Parties can choose to be heard in the language of their choice, English or French.
Where there is a public interest, administrative tribunals will have to meet the linguistic requirements of both French and English communities who wish to avail themselves of the right to participate.
Administrative tribunals must conduct proceedings designed in whole or in part:
To provide opportunity for participation by individual citizens as members of a community or by organizations representing communities;
To inform a community of the plans or activities of the government or of one of its agencies;
To ensure that a decision process is public.

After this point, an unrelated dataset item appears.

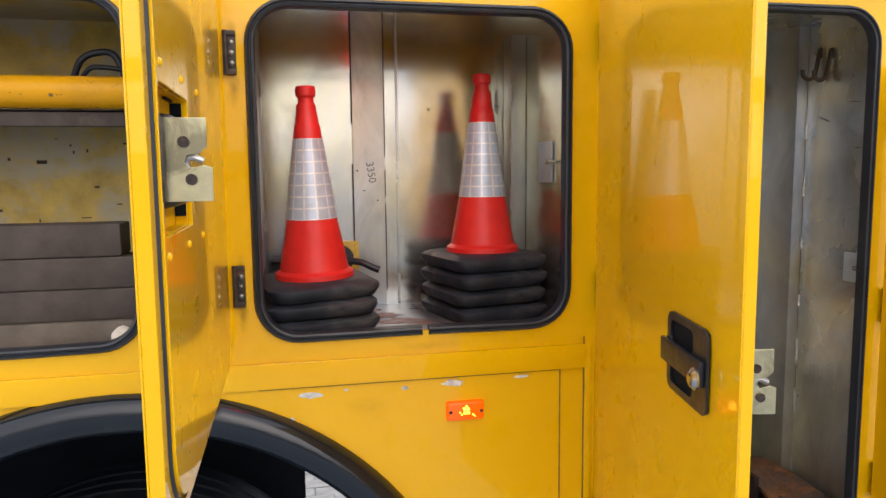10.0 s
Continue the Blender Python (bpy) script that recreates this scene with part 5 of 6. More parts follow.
ALU_SHELF = metal("brushed_shelf", (0.52, 0.53, 0.57), 0.36, (1, 1, 3), dirt_amt=0.2)
holed_shelf(1.014, [-3.172 - 0.0965 * i for i in range(6)], 0.372, 0.4915, 0.055, 0.052)
holed_shelf(0.668, [-3.277 - 0.0985 * i for i in range(5)], 0.325, 0.4915, 0.050, 0.011)


def bracket(at, label, tongue=True):
    """Rusty clevis: two cheeks, front bar, cross pin with washers; a toothed back plate and tapering tongue on the hung one."""
    e = thing("clevis_bracket", label, "bracket", "rusty brackets", at=at)
    q = lambda x: Matrix(((0, 1, 0, x), (1, 0, 0, 0), (0, 0, 1, 0), (0, 0, 0, 1)))
    prof = [(-0.062, -0.052), (-0.046, -0.060), (-0.010, -0.040), (0.075, -0.030), (0.075, 0.066), (0.020, 0.066), (-0.062, -0.010)]
    if not tongue:
        prof = [(-0.074, -0.034), (-0.072, -0.060), (-0.050, -0.066), (0.030, -0.066), (0.046, 0.056), (0.024, 0.064), (-0.020, 0.030)]
    for x in (0.0, 0.168 if tongue else 0.184):
        bm = B()
        plate(bm, prof, [], 0.0, 0.012, q(x))
        part("cheek", bm, RUSTDARK, e, bevel=0.002)
    bm = B()
    py = -0.034 if tongue else -0.016
    cone(bm, (-0.022, py, -0.002), (0.200, py, -0.002), 0.0095, seg=14)
    pin = part("pin", bm, RUSTDARK, e)
    for x in (-0.022, 0.193):
        bm = B()
        cone(bm, (x, py, -0.002), (x + 0.007, py, -0.002), 0.018, 0.015, 14)
        part("washer", bm, RUSTDARK, pin)
    if tongue:
        bm = B()
        box(bm, 0.012, 0.168, 0.064, 0.074, -0.028, 0.062)
        for x in (0.014, 0.056, 0.108, 0.150):
            box(bm, x, x + 0.014, 0.066, 0.073, 0.062, 0.071)
        part("back_plate", bm, RUSTDARK, e, bevel=0.001)
        bm = B()
        box(bm, 0.0125, 0.1675, 0.0005, 0.0635, -0.036, -0.028)
        part("floor_plate", bm, RUSTDARK, e)
        bm = B()
        cbox(bm, 0.0125, 0.1675, -0.022, -0.010, -0.030, -0.014, 0.002)
        part("front_bar", bm, RUSTDARK, e)
        bm = B()
        plate(bm, [(0.014, -0.030), (0.166, -0.030), (0.138, -0.076), (0.138, -0.150), (0.046, -0.150), (0.046, -0.076)], [], 0.056, 0.064)
        part("tongue", bm, RUSTDARK, e, bevel=0.002)
        bm = B()
        plate(bm, [(0.036, -0.040), (0.138, -0.040), (0.138, 0.0), (0.040, 0.0)], [], 0.0, 0.009, pose(0, 0.056, -0.146, -40, 0, 0))
        part("lip", bm, RUSTDARK, e, bevel=0.002)
    else:
        bm = B()
        cbox(bm, 0.0125, 0.1835, -0.062, -0.048, -0.052, -0.034, 0.002)
        part("front_bar", bm, RUSTDARK, e)
        bm = B()
        plate(bm, [(0.072, -0.040), (0.146, -0.040), (0.146, -0.132), (0.072, -0.132)], [], -0.076, -0.0625)
        part("tongue", bm, RUSTDARK, e, bevel=0.002)
        for x in (0.004, 0.172):
            bm = B()
            box(bm, x, x + 0.02, -0.02, 0.02, -0.134, -0.067)
            part("foot", bm, RUSTDARK, e)
    return e


bracket(pose(-3.757, 0.236, 1.086, 0, 3.0, 0), "dark rusty clevis bracket hung over the shelf")
bracket(pose(-3.706, 0.224, 0.740, 0, 0.0, 2), "rusty clevis bracket standing on the locker floor", tongue=False)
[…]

Linguistic requirements will be met at proceedings where all officials and parties can both understand and be understood in either French or English. In other words, all participants – adjudicators, counsel, parties and support personnel – must be able to make the contribution required of them in linguistic comfort.

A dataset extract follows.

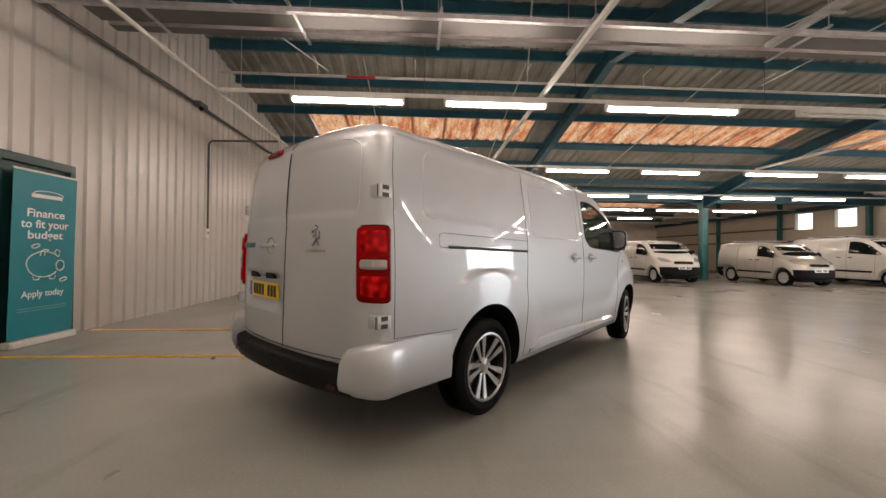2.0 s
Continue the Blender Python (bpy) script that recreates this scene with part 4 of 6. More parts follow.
def van_rear(van):
    rr = VAN.on_rear
    gap = M["seam"]
    part("door_gap", line_on([(-0.02, 1.855), (-0.040, 1.355), (-0.050, 1.335), (-0.054, 1.10), (-0.032, 0.525)], rr(0.0005), 0.004), gap, van)
    for s in (1, -1):
        part("door_gap", line_on([(-0.032, 0.532), (s * 0.70, 0.540)], rr(0.0005), 0.004), gap, van)
        O = round_poly([(s * 0.10, 1.790), (s * 0.60, 1.785), (s * 0.685, 1.745), (s * 0.715, 1.40), (s * 0.70, 1.352), (s * 0.12, 1.342)], 0.035)[5:-5]
        part("pressed_panel_edge", line_on(O, rr(-0.0016), 0.0036), M["silver"], van)
        part("waist_crease", line_on([(s * 0.08, 1.09), (s * 0.72, 1.092)], rr(-0.0037), 0.004), M["silver"], van)
    # high brake lamp
    part("brake_lamp", patch(round_poly([(0.10, 1.80), (0.11, 1.825), (0.32, 1.82), (0.33, 1.795)], 0.01), rr(0.006), 0.03, 0.012), M["redlens"], van, "high red brake lamp")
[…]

Parties have the right to receive notice in either English or French. Given time constraints and possible mix-ups, the most effective notification will be in both languages in the first instance. If instead, a unilingual notice is given, the English notice should advise in French that notice is also available in French, and the French notice should advise in English that notice is also available in English.
Where notice is given through the media, both the French-speaking and English-speaking public should be notified. French-speaking media should be included in the communication strategy of the administrative tribunal.
Notices should advise that participation can be in either language and should ask participants to indicate their language of choice. A mail-back form might be used.
All aspects of hearings – the use of documents, the making of arguments and submissions, examination and cross-examination – should be available in French or in English. However, any hearing decision has to be conveyed in the language of choice of the client.
NO, the tribunal's responsibility is to provide a translation of any correspondence, response or hearing decisions that they are making and conveying it to the Client, which means documents that the tribunal is producing only.
Decisions relative to hearings held in both English and French should be published simultaneously in both languages.
Where agencies, boards or commissions publish a report of actual decisions or a summary of decisions, publication should be in both French and English. Where decisions have an impact on the public, both the French-speaking and the English-speaking public should be advised of decisions simultaneously. If a tribunal makes its decisions available to the public by request only, it must make those decisions available in French if so requested and in a timely manner.
Administrative tribunals should have appropriate support services in place throughout the entire process to facilitate the participation of French-speaking clients in hearings. This means French-speaking support staff, arbitrators, prosecutors, as well as any equipment required.
The availability of staff with linguistic competencies eliminates unnecessary translation costs and enables members of the public to understand untranslated lengthy written submissions.
Some members of the panel must understand the language of the proceedings, others can be assisted by interpreters.
There are no specific guidelines in respect with the use of linguistic assistance. But, certain methods of linguistic assistance such as consecutive interpretation, simultaneous interpretation, use of professionals of various backgrounds and qualifications are recognized as being best practices. Different circumstances will require different approaches. At all times, however, linguistic assistance must enable participation by French-speaking persons without prejudice to them and it must be given by professionals. The ad hoc assistance of relatives or other participants is inappropriate and not recommended in a forum where rights are at issue.